I run "htop" and I can see that the system occupies as much RAM as when not using liveroot (~600MB out out 3330 MB total). The only change I can see is that my swap space went from 3300 MB to 4630 MB.

Also, every program start as slow as after normal boot, and also when they start, the HDD LED lights up indicating disk read.

So I see no difference from not using liveroot.

Can you explain?

Many thanks!

On 26/03/15 00:44, bluerider wrote:

Please upload to the latest code. I've included a poller to wait for the udev device.

— Reply to this email directly or view it on GitHub https://github.com/bluerider/liveroot/issues/6#issuecomment-86254440.

lockheed commented 9 years ago

Few more details:

  1. The non-critical error I mentioned is: "Failed to start commit on transient on machine-id on the disk."
  2. The system is definitely running from overlayfs as indicated by the output of $ mount command.
  3. overlay_flush command does not exist in the system.
bluerider commented 9 years ago

The transient machine-id is an allowed error in systemd. It's not important. Regarding how liveroot works; it generally works by reading from disk but writing to ram. The compresed and raw mode works this way except compressed is a bit more clever since it might compress the data in ram to save space. If you want to run entirely off of ram, you'll want to use oroot=live. However, as per the warning in the install script in the AUR PKGBUILD, you need at least half the amount of ram as your root drive. So, if you haev a 4GB root, you need at least 2G of ram.

bluerider commented 9 years ago

If you run in oroot=live, you wont' be conducting I/O on disk for root. However, you use lvm so that means your swapdisk will still be used. When running as oroot=live, it's pointless to have hibernation to disk since the point is not to use page to the disk.
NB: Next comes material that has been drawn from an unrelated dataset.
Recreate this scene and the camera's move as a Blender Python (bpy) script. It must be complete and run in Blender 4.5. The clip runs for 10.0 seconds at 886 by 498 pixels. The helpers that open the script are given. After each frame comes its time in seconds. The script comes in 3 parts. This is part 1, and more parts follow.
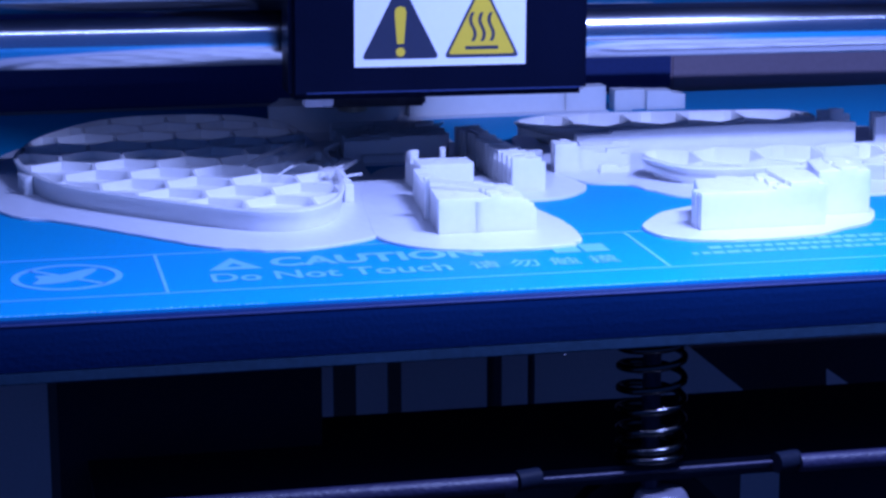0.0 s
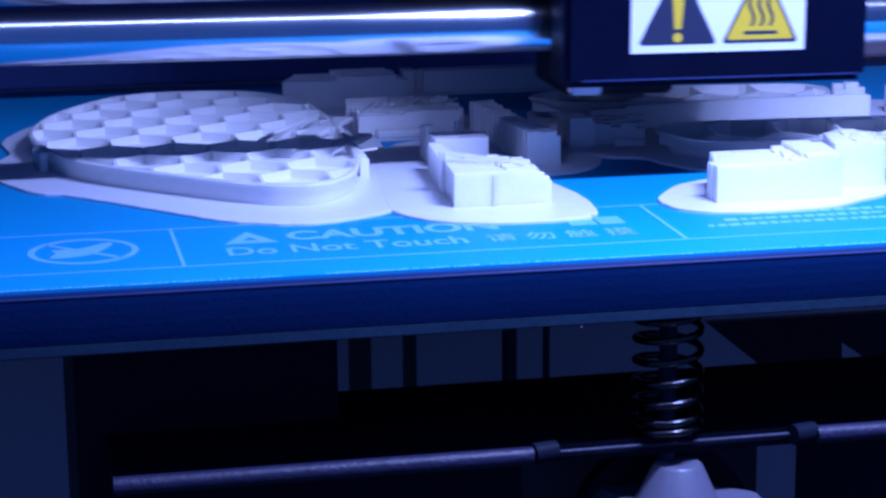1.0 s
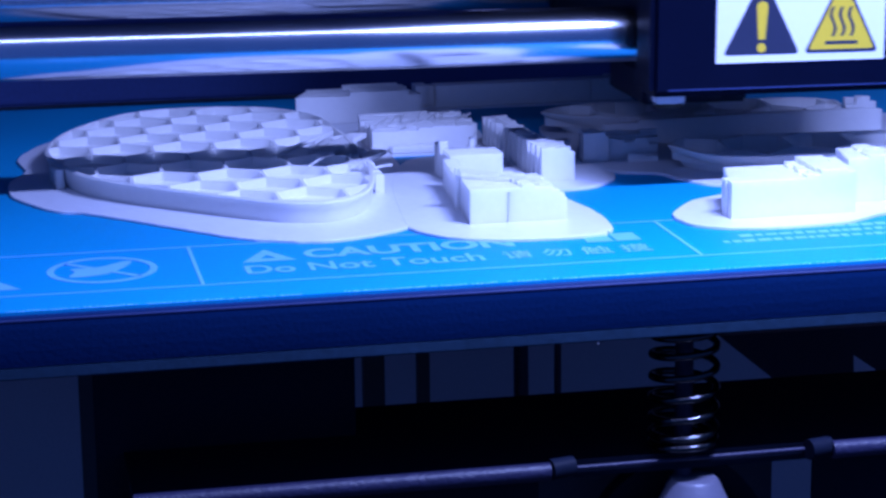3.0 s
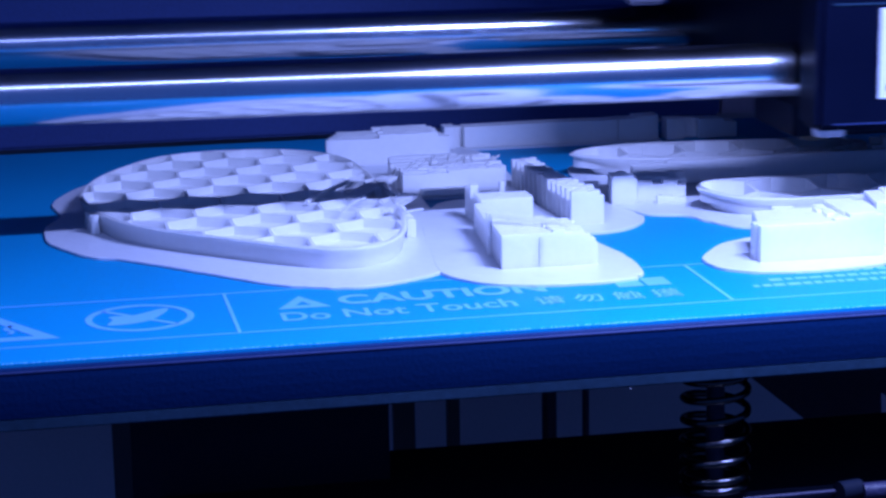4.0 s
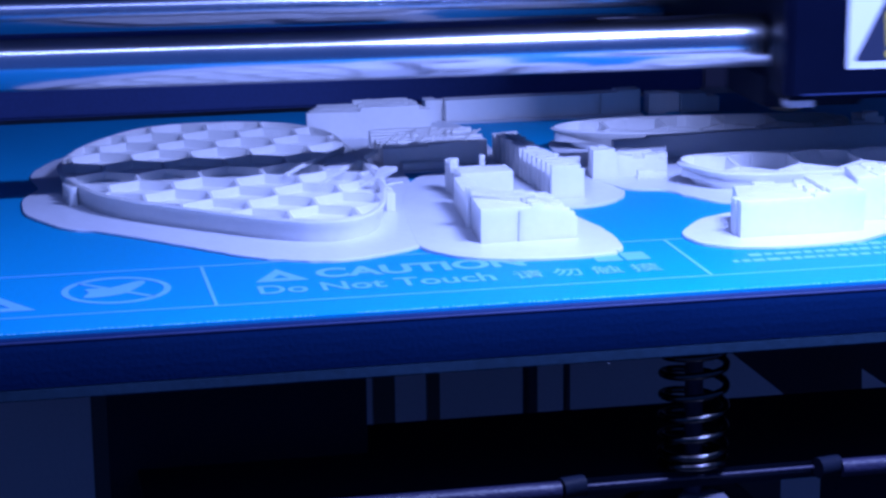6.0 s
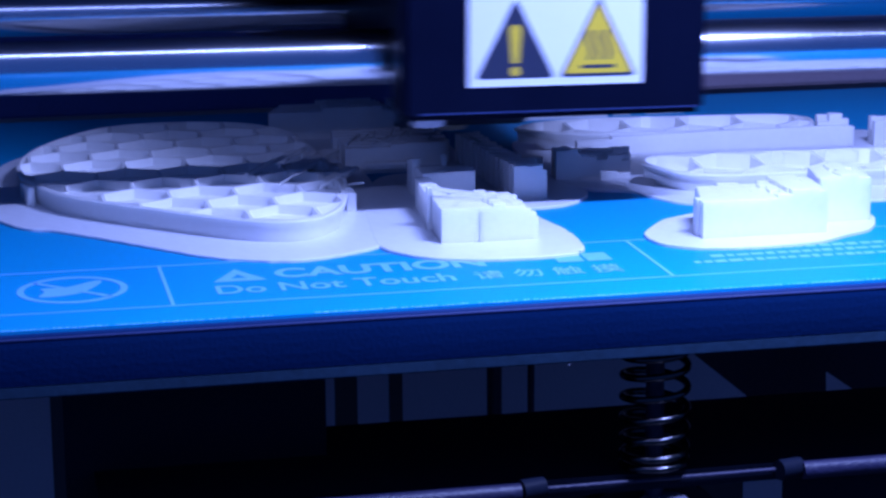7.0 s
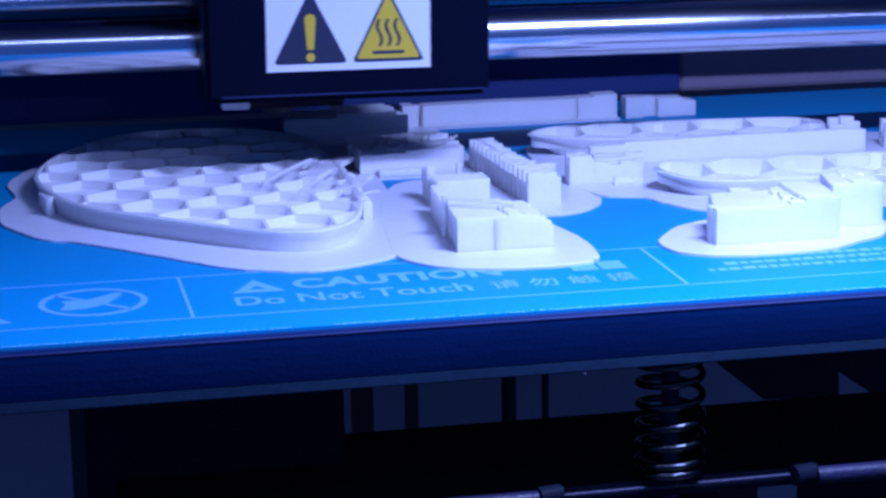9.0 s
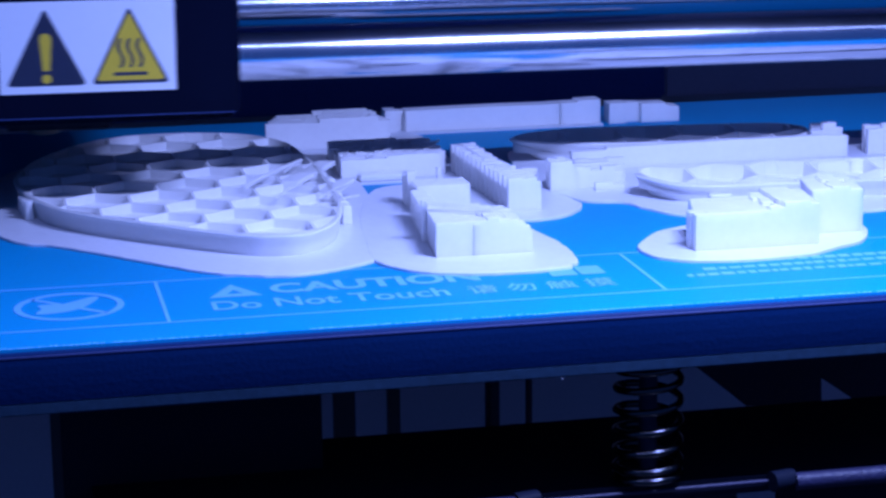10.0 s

In addition, there's one more interesting piece of code from liveroot that I'm quite happy with. When running in an oroot mode, liveroot generates /usr/bin/overlay_flush. overlay_flush can flush the data from the overlay onto the backing disk. This means you can make some changes to root, if you do not like those changes, you could just reboot and they won't exist on root. However, if you do like them, you can use overlay_flush to write those changes to disk. Example, I want to test out gnome-shell. I run in oroot=compressed; install gnome packages. If I like Gnome I can use overlay_flush to write to disk, if I don't; I just reboot and I won't have gnome installed. It saves me the uninstalling step, possible SSD wear, and any backing disk logging.